Given material:
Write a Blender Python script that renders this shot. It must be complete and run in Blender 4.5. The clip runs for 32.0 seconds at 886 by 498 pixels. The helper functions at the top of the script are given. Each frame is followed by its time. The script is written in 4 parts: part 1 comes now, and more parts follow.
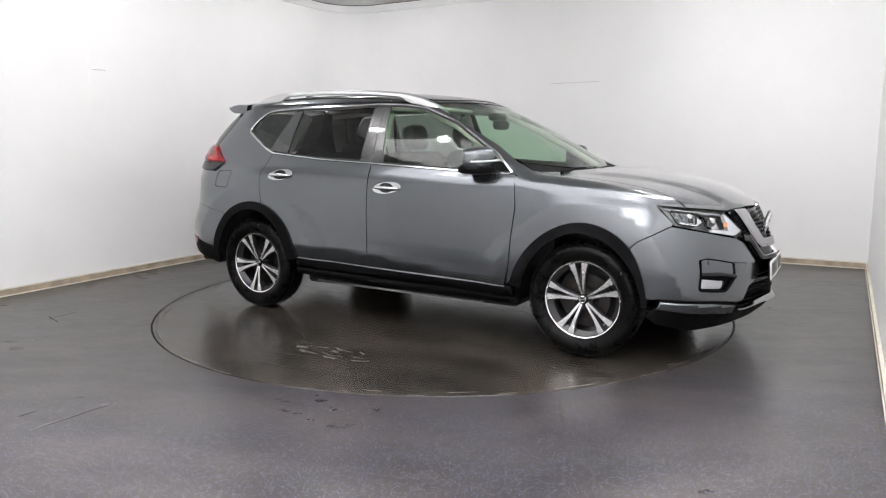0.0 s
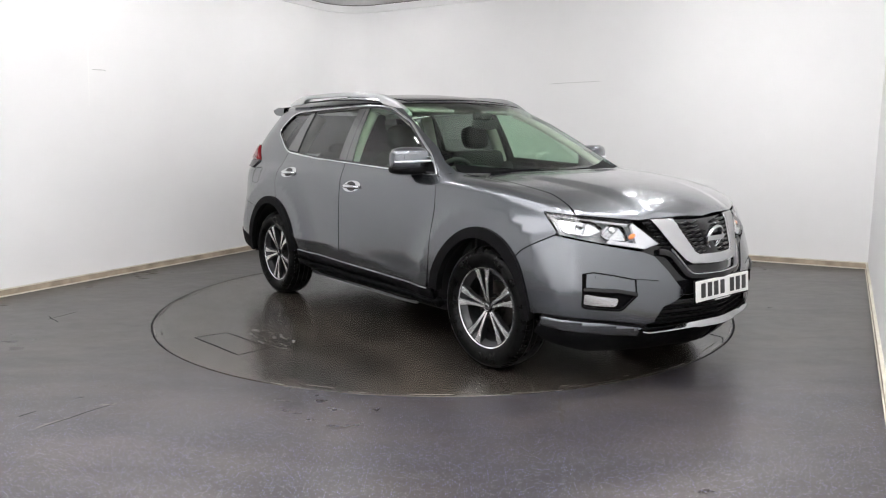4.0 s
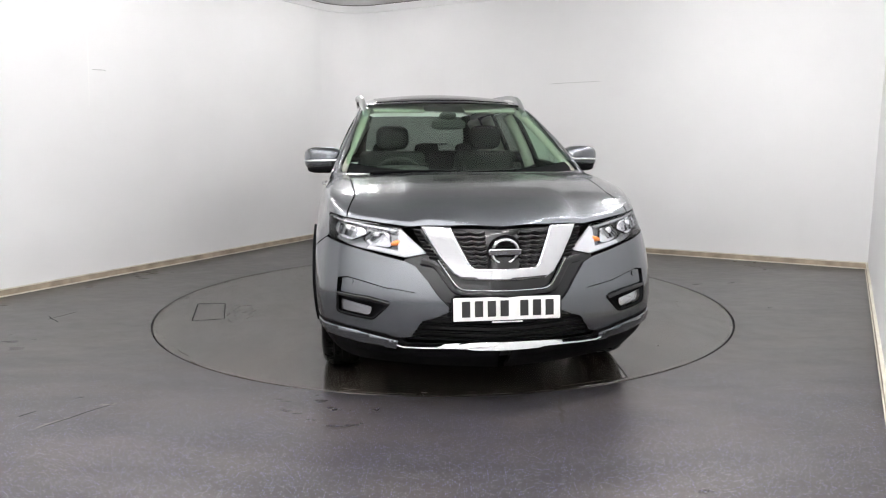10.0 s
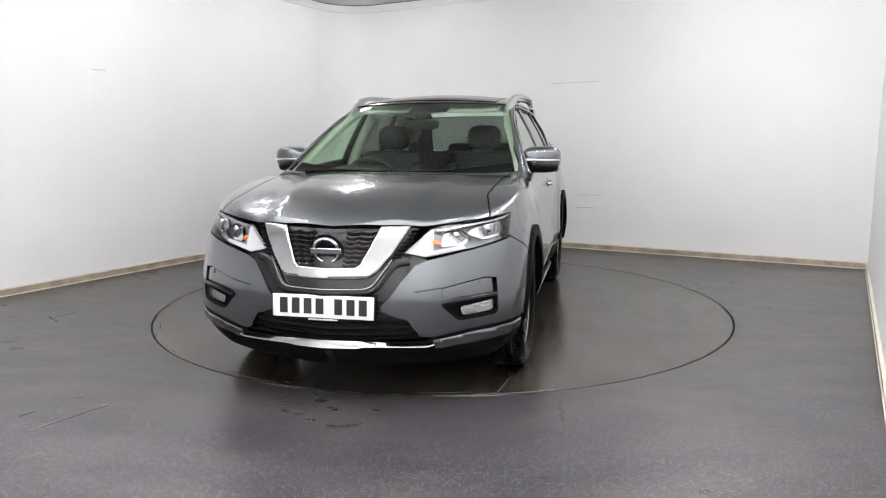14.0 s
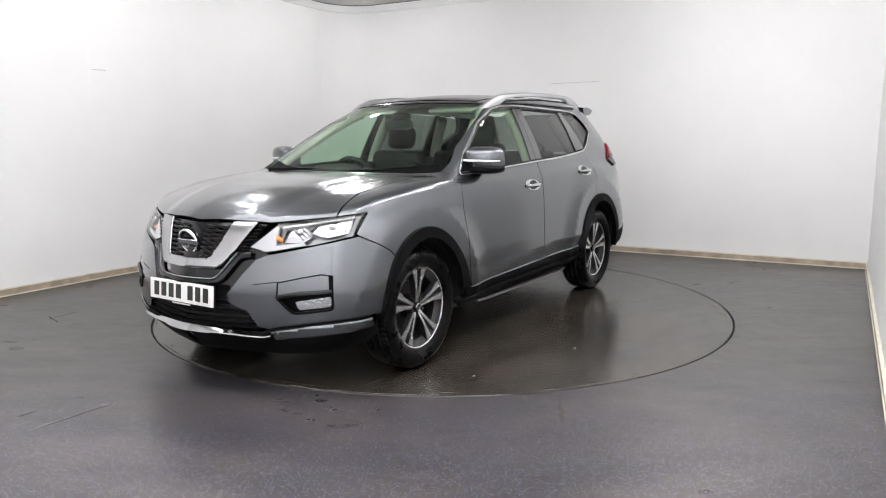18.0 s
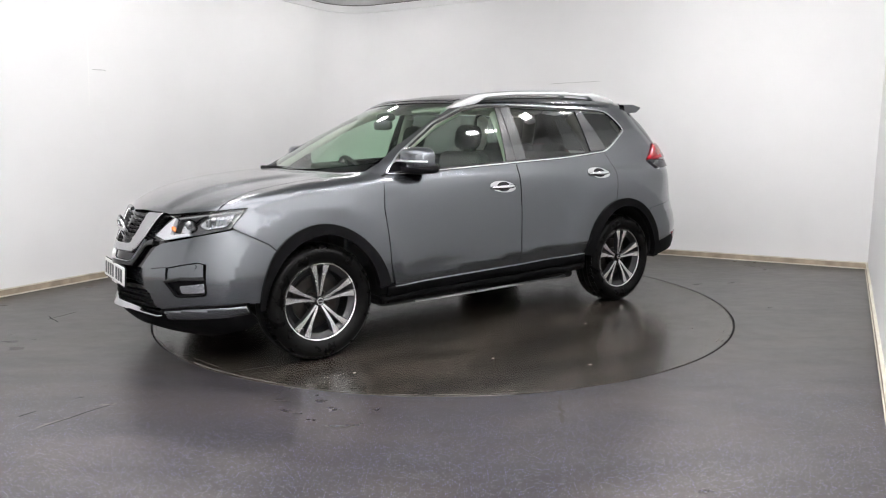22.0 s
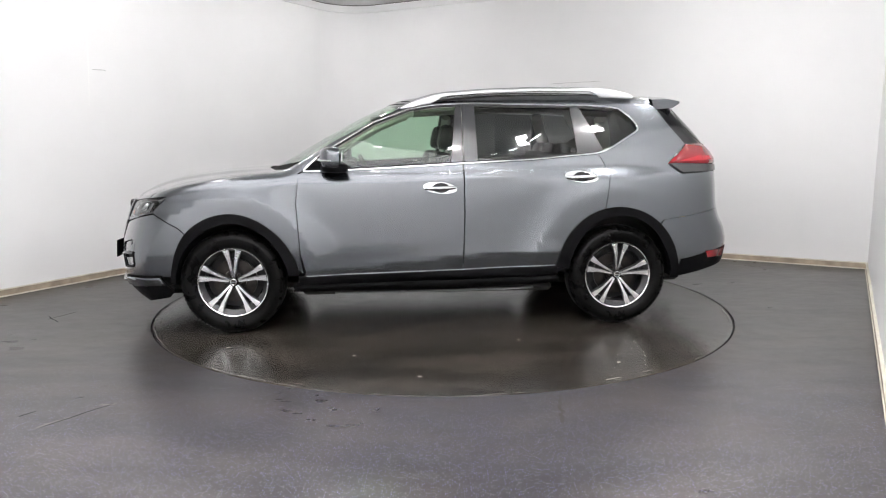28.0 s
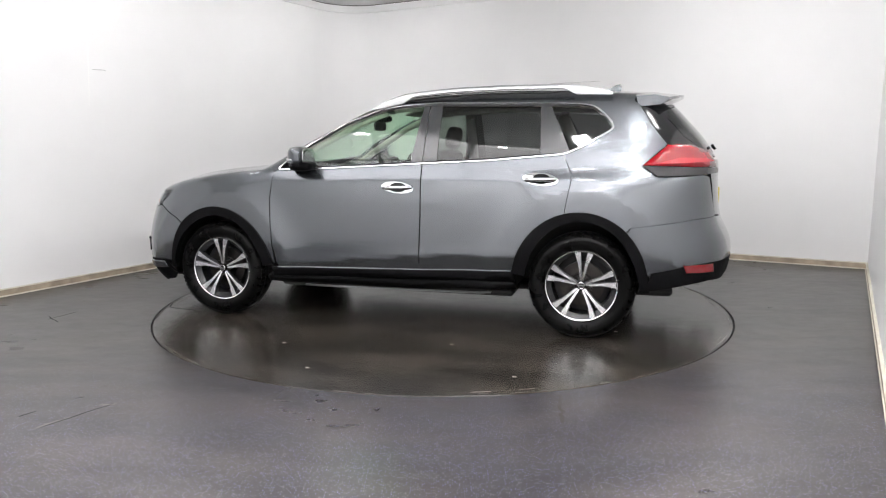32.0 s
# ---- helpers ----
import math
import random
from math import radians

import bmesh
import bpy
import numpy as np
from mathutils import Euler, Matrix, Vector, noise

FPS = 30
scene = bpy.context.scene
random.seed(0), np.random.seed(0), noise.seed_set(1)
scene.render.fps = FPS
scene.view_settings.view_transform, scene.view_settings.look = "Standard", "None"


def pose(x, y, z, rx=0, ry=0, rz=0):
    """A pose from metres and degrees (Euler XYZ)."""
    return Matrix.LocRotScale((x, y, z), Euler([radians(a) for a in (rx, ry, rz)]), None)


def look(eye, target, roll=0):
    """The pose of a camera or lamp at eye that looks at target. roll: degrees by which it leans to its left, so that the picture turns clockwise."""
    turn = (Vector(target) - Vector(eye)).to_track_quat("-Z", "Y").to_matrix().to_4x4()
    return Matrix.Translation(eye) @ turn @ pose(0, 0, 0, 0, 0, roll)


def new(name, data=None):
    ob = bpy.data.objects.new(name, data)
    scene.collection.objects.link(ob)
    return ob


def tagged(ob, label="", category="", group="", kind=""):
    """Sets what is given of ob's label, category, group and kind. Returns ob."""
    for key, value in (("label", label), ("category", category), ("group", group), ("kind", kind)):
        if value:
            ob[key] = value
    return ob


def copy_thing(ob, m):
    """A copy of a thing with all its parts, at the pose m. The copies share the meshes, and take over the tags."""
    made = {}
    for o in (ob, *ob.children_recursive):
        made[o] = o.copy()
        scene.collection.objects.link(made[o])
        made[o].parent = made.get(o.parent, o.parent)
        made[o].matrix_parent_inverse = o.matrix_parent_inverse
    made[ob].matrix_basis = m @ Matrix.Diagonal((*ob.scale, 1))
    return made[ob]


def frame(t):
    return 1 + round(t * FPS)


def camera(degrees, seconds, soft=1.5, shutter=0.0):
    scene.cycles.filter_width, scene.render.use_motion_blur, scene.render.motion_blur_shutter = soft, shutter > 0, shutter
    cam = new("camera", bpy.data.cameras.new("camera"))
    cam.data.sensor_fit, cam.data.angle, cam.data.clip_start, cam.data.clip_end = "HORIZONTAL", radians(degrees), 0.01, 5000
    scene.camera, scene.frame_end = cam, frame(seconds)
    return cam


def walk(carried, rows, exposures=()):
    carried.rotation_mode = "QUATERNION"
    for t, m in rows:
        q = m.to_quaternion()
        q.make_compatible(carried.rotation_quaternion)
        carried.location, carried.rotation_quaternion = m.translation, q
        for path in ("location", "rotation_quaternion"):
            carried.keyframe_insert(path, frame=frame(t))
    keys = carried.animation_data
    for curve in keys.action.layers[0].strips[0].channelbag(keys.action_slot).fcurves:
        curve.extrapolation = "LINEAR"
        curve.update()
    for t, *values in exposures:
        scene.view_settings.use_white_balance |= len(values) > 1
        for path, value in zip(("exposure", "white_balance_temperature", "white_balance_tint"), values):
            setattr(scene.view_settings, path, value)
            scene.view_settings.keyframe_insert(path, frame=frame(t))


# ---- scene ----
# ---------------------------------------------------------------- camera
cam = camera(63.29, 32.0, soft=1.1)
EYE = Vector((0.0, -5.816, 1.320))
PAN, TILT = radians(0.028), radians(8.639)
AIM = EYE + Vector((math.sin(PAN) * math.cos(TILT), math.cos(PAN) * math.cos(TILT), -math.sin(TILT)))
walk(cam, [(0.0, look(EYE, AIM, -0.197)), (32.0, look(EYE, AIM, -0.197))])

# ---------------------------------------------------------------- light
# white room lit by a ring of square panels in the ceiling and added fill lights, a faint neutral glow outside it
CEILING = 3.135
world = bpy.data.worlds.new("world")
scene.world = world
world.use_nodes = True
world.node_tree.nodes["Background"].inputs[0].default_value = (0.8, 0.85, 0.9, 1)
world.node_tree.nodes["Background"].inputs[1].default_value = 0.05
scene.view_settings.exposure = -0.04

# ---------------------------------------------------------------- materials
def material(name, colour, rough=0.5, metal=0.0, coat=0.0, spec=0.5, vary=0.0, scale=6.0, bump=0.0, bump_scale=60.0, coat_rough=0.03):
    """A Principled material with two scales of variation in colour and gloss and a fine relief."""
    m = bpy.data.materials.new(name)
    m.use_nodes = True
    nt = m.node_tree
    b = nt.nodes["Principled BSDF"]
    b.inputs["Base Color"].default_value = (*colour, 1)
    b.inputs["Roughness"].default_value = rough
    b.inputs["Metallic"].default_value = metal
    b.inputs["Coat Weight"].default_value = coat
    b.inputs["Coat Roughness"].default_value = coat_rough
    b.inputs["Specular IOR Level"].default_value = spec
    tc = nt.nodes.new("ShaderNodeTexCoord")
    if vary:
        n1 = nt.nodes.new("ShaderNodeTexNoise")
        n1.inputs["Scale"].default_value, n1.inputs["Detail"].default_value = scale, 8
        nt.links.new(tc.outputs["Object"], n1.inputs["Vector"])
        r = nt.nodes.new("ShaderNodeMapRange")
        r.inputs["From Min"].default_value, r.inputs["From Max"].default_value = 0.3, 0.7
        r.inputs["To Min"].default_value, r.inputs["To Max"].default_value = 1 - vary, 1 + vary
        nt.links.new(n1.outputs["Fac"], r.inputs["Value"])
        mul = nt.nodes.new("ShaderNodeVectorMath")
        mul.operation = "SCALE"
        mul.inputs[0].default_value = colour
        nt.links.new(r.outputs["Result"], mul.inputs["Scale"])
        nt.links.new(mul.outputs["Vector"], b.inputs["Base Color"])
        r2 = nt.nodes.new("ShaderNodeMapRange")
        r2.inputs["From Min"].default_value, r2.inputs["From Max"].default_value = 0.3, 0.7
        r2.inputs["To Min"].default_value, r2.inputs["To Max"].default_value = rough * (1 - vary), min(1, rough * (1 + vary))
        nt.links.new(n1.outputs["Fac"], r2.inputs["Value"])
        nt.links.new(r2.outputs["Result"], b.inputs["Roughness"])
    if bump:
        n2 = nt.nodes.new("ShaderNodeTexNoise")
        n2.inputs["Scale"].default_value, n2.inputs["Detail"].default_value = bump_scale, 4
        nt.links.new(tc.outputs["Object"], n2.inputs["Vector"])
        bp = nt.nodes.new("ShaderNodeBump")
        bp.inputs["Strength"].default_value, bp.inputs["Distance"].default_value = bump, 0.002
        nt.links.new(n2.outputs["Fac"], bp.inputs["Height"])
        nt.links.new(bp.outputs["Normal"], b.inputs["Normal"])
    return m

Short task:
Quote the material word for word, dropping any images it holds.

Solution:
Write a Blender Python script that renders this shot. It must be complete and run in Blender 4.5. The clip runs for 32.0 seconds at 886 by 498 pixels. The helper functions at the top of the script are given. Each frame is followed by its time. The script is written in 4 parts: part 1 comes now, and more parts follow.
0.0 s
4.0 s
10.0 s
14.0 s
18.0 s
22.0 s
28.0 s
32.0 s
# ---- helpers ----
import math
import random
from math import radians

import bmesh
import bpy
import numpy as np
from mathutils import Euler, Matrix, Vector, noise

FPS = 30
scene = bpy.context.scene
random.seed(0), np.random.seed(0), noise.seed_set(1)
scene.render.fps = FPS
scene.view_settings.view_transform, scene.view_settings.look = "Standard", "None"


def pose(x, y, z, rx=0, ry=0, rz=0):
    """A pose from metres and degrees (Euler XYZ)."""
    return Matrix.LocRotScale((x, y, z), Euler([radians(a) for a in (rx, ry, rz)]), None)


def look(eye, target, roll=0):
    """The pose of a camera or lamp at eye that looks at target. roll: degrees by which it leans to its left, so that the picture turns clockwise."""
    turn = (Vector(target) - Vector(eye)).to_track_quat("-Z", "Y").to_matrix().to_4x4()
    return Matrix.Translation(eye) @ turn @ pose(0, 0, 0, 0, 0, roll)


def new(name, data=None):
    ob = bpy.data.objects.new(name, data)
    scene.collection.objects.link(ob)
    return ob


def tagged(ob, label="", category="", group="", kind=""):
    """Sets what is given of ob's label, category, group and kind. Returns ob."""
    for key, value in (("label", label), ("category", category), ("group", group), ("kind", kind)):
        if value:
            ob[key] = value
    return ob


def copy_thing(ob, m):
    """A copy of a thing with all its parts, at the pose m. The copies share the meshes, and take over the tags."""
    made = {}
    for o in (ob, *ob.children_recursive):
        made[o] = o.copy()
        scene.collection.objects.link(made[o])
        made[o].parent = made.get(o.parent, o.parent)
        made[o].matrix_parent_inverse = o.matrix_parent_inverse
    made[ob].matrix_basis = m @ Matrix.Diagonal((*ob.scale, 1))
    return made[ob]


def frame(t):
    return 1 + round(t * FPS)


def camera(degrees, seconds, soft=1.5, shutter=0.0):
    scene.cycles.filter_width, scene.render.use_motion_blur, scene.render.motion_blur_shutter = soft, shutter > 0, shutter
    cam = new("camera", bpy.data.cameras.new("camera"))
    cam.data.sensor_fit, cam.data.angle, cam.data.clip_start, cam.data.clip_end = "HORIZONTAL", radians(degrees), 0.01, 5000
    scene.camera, scene.frame_end = cam, frame(seconds)
    return cam


def walk(carried, rows, exposures=()):
    carried.rotation_mode = "QUATERNION"
    for t, m in rows:
        q = m.to_quaternion()
        q.make_compatible(carried.rotation_quaternion)
        carried.location, carried.rotation_quaternion = m.translation, q
        for path in ("location", "rotation_quaternion"):
            carried.keyframe_insert(path, frame=frame(t))
    keys = carried.animation_data
    for curve in keys.action.layers[0].strips[0].channelbag(keys.action_slot).fcurves:
        curve.extrapolation = "LINEAR"
        curve.update()
    for t, *values in exposures:
        scene.view_settings.use_white_balance |= len(values) > 1
        for path, value in zip(("exposure", "white_balance_temperature", "white_balance_tint"), values):
            setattr(scene.view_settings, path, value)
            scene.view_settings.keyframe_insert(path, frame=frame(t))


# ---- scene ----
# ---------------------------------------------------------------- camera
cam = camera(63.29, 32.0, soft=1.1)
EYE = Vector((0.0, -5.816, 1.320))
PAN, TILT = radians(0.028), radians(8.639)
AIM = EYE + Vector((math.sin(PAN) * math.cos(TILT), math.cos(PAN) * math.cos(TILT), -math.sin(TILT)))
walk(cam, [(0.0, look(EYE, AIM, -0.197)), (32.0, look(EYE, AIM, -0.197))])

# ---------------------------------------------------------------- light
# white room lit by a ring of square panels in the ceiling and added fill lights, a faint neutral glow outside it
CEILING = 3.135
world = bpy.data.worlds.new("world")
scene.world = world
world.use_nodes = True
world.node_tree.nodes["Background"].inputs[0].default_value = (0.8, 0.85, 0.9, 1)
world.node_tree.nodes["Background"].inputs[1].default_value = 0.05
scene.view_settings.exposure = -0.04

# ---------------------------------------------------------------- materials
def material(name, colour, rough=0.5, metal=0.0, coat=0.0, spec=0.5, vary=0.0, scale=6.0, bump=0.0, bump_scale=60.0, coat_rough=0.03):
    """A Principled material with two scales of variation in colour and gloss and a fine relief."""
    m = bpy.data.materials.new(name)
    m.use_nodes = True
    nt = m.node_tree
    b = nt.nodes["Principled BSDF"]
    b.inputs["Base Color"].default_value = (*colour, 1)
    b.inputs["Roughness"].default_value = rough
    b.inputs["Metallic"].default_value = metal
    b.inputs["Coat Weight"].default_value = coat
    b.inputs["Coat Roughness"].default_value = coat_rough
    b.inputs["Specular IOR Level"].default_value = spec
    tc = nt.nodes.new("ShaderNodeTexCoord")
    if vary:
        n1 = nt.nodes.new("ShaderNodeTexNoise")
        n1.inputs["Scale"].default_value, n1.inputs["Detail"].default_value = scale, 8
        nt.links.new(tc.outputs["Object"], n1.inputs["Vector"])
        r = nt.nodes.new("ShaderNodeMapRange")
        r.inputs["From Min"].default_value, r.inputs["From Max"].default_value = 0.3, 0.7
        r.inputs["To Min"].default_value, r.inputs["To Max"].default_value = 1 - vary, 1 + vary
        nt.links.new(n1.outputs["Fac"], r.inputs["Value"])
        mul = nt.nodes.new("ShaderNodeVectorMath")
        mul.operation = "SCALE"
        mul.inputs[0].default_value = colour
        nt.links.new(r.outputs["Result"], mul.inputs["Scale"])
        nt.links.new(mul.outputs["Vector"], b.inputs["Base Color"])
        r2 = nt.nodes.new("ShaderNodeMapRange")
        r2.inputs["From Min"].default_value, r2.inputs["From Max"].default_value = 0.3, 0.7
        r2.inputs["To Min"].default_value, r2.inputs["To Max"].default_value = rough * (1 - vary), min(1, rough * (1 + vary))
        nt.links.new(n1.outputs["Fac"], r2.inputs["Value"])
        nt.links.new(r2.outputs["Result"], b.inputs["Roughness"])
    if bump:
        n2 = nt.nodes.new("ShaderNodeTexNoise")
        n2.inputs["Scale"].default_value, n2.inputs["Detail"].default_value = bump_scale, 4
        nt.links.new(tc.outputs["Object"], n2.inputs["Vector"])
        bp = nt.nodes.new("ShaderNodeBump")
        bp.inputs["Strength"].default_value, bp.inputs["Distance"].default_value = bump, 0.002
        nt.links.new(n2.outputs["Fac"], bp.inputs["Height"])
        nt.links.new(bp.outputs["Normal"], b.inputs["Normal"])
    return m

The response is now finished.